Setelah menjalani aktivitas mengajar, ia malah ketagihan. Ia
akhirnya memutuskan membuka kursus kewirausahaan pertama kali pada 2006
dengan nama Wirausaha Training Center di kawasan Tebet, Jakarta Selatan.
Pada 2007, ia memindahkan lokasi kursus ke rumahnya di pinggiran
Jakarta.
"Konsepnya ialah tempat pelatihan bagi masyarakat, terutama bidang
manajemen usaha. Dari sisi itu ada penjelasan ilmiah mengenai usaha
mereka. Tapi tidak menarik. Lalu, setelah bicara dengan pemula yang mau
buka usaha itu, teori itu ternyata enggak terlalu menarik. Digantilah
konsepnya sekaligus namanya jadi UKMku,” tutur ibu tiga anak ini.
Perubahan konsep berimbas pada cara pengajaran. Ia tak melulu
membahas soal konsep bisnis dari kacamata ilmiah, tetapi menambahkan
materi peningkatan keterampilan. Ia juga menyederhanakan bahasa akademik
agar bisa diterima peserta kursus. Cara itu dirasa lebih komunikatif
mengingat latar belakang muridnya beragam.

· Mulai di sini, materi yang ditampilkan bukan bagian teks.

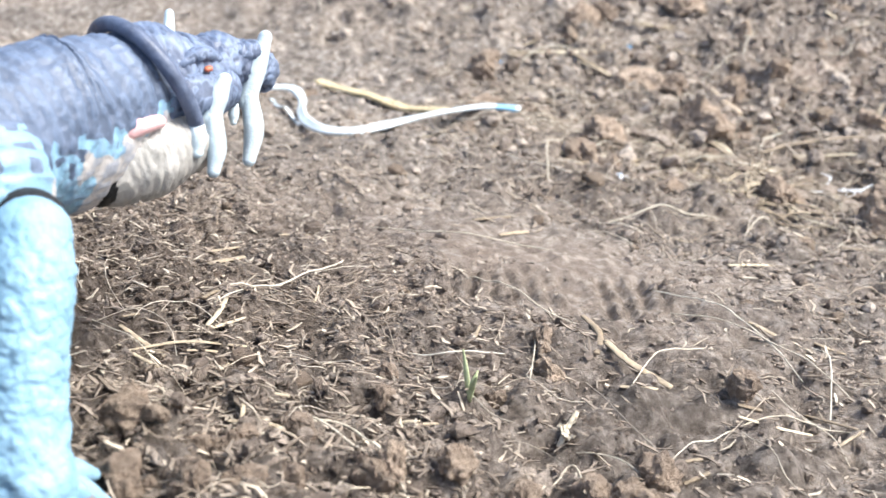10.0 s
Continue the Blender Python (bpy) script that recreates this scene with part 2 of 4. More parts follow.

“Dulu sih banyak teman akademisi protes. Mereka tanya kok kenapa sih
jadi kesannya kurang berbobot. Ternyata, menyederhanakan itu sulit.
Misalnya, manajemen keuangan saja. Bahasa sederhana itu digunakan supaya
mereka tidak merasa digurui, tapi efektif bagi mereka agar tahu cara
pembukuan yang baik dan benar,” sahut perempuan yang besar di Yogyakarta
itu.
Terobosannya ternyata efektif menjaring peminat. Padahal, lokasi
kursusnya cukup sulit dicari. Tak jarang orang tersasar menuju lokasi
itu. Meski demikian, jumlah muridnya kini mencapai ribuan orang. Di
antara mereka sudah ada yang berhasil.
Beberapa ada yang menjadi juragan roti atau juragan donat. Ada pula
yang berbisnis di bidang mi ayam. Bisnis kuliner ini, diakui Wulan,
merupakan hasrat bisnisnya meski bisnis utamanya kini kebanyakan di
bidang jasa, seperti SPBU dan transportasi.
“Apa mungkin karena saya suka makan, ya? Jadi, materi itu
berdasarkan uji coba yang panjang. Kita enggak pernah ambil resep orang.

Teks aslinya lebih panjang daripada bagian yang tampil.